## Written problem
Write out the listing below without alteration, omitting its pictures.

——————————

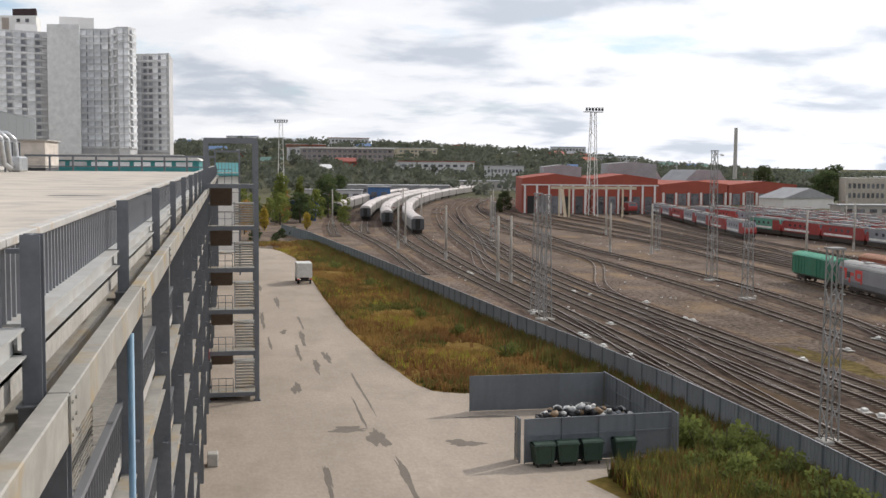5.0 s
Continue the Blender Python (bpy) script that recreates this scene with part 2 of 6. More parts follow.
MORTAR = mat("mortar", (0.62, 0.56, 0.50), 0.95, fine=10, var=0.15, bump=0.3)
DARKBASE = mat("dark_plinth", (0.09, 0.09, 0.095), 0.8, fine=5, var=0.15)
ZINC = mat("galvanised", (0.55, 0.56, 0.57), 0.35, 0.75, fine=3, var=0.1, coarse=1.0, big=0.12, bump=0.05)
FOIL = mat("duct_wrap", (0.66, 0.62, 0.56), 0.55, 0.15, fine=5, var=0.12, bump=0.8)
RUSTRED = mat("red_oxide_paint", (0.27, 0.075, 0.035), 0.7, fine=6, var=0.15, bump=0.1)
GLASS = mat("window_glass", (0.05, 0.06, 0.07), 0.06, 0.0, fine=0.5, var=0.1, bump=0, spec=1.0)
SKYGLASS = mat("coated_glass", (0.74, 0.77, 0.78), 0.05, 0.85, fine=0.3, var=0.04, bump=0)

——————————

## Solved problem
5.0 s
Continue the Blender Python (bpy) script that recreates this scene with part 2 of 6. More parts follow.
MORTAR = mat("mortar", (0.62, 0.56, 0.50), 0.95, fine=10, var=0.15, bump=0.3)
DARKBASE = mat("dark_plinth", (0.09, 0.09, 0.095), 0.8, fine=5, var=0.15)
ZINC = mat("galvanised", (0.55, 0.56, 0.57), 0.35, 0.75, fine=3, var=0.1, coarse=1.0, big=0.12, bump=0.05)
FOIL = mat("duct_wrap", (0.66, 0.62, 0.56), 0.55, 0.15, fine=5, var=0.12, bump=0.8)
RUSTRED = mat("red_oxide_paint", (0.27, 0.075, 0.035), 0.7, fine=6, var=0.15, bump=0.1)
GLASS = mat("window_glass", (0.05, 0.06, 0.07), 0.06, 0.0, fine=0.5, var=0.1, bump=0, spec=1.0)
SKYGLASS = mat("coated_glass", (0.74, 0.77, 0.78), 0.05, 0.85, fine=0.3, var=0.04, bump=0)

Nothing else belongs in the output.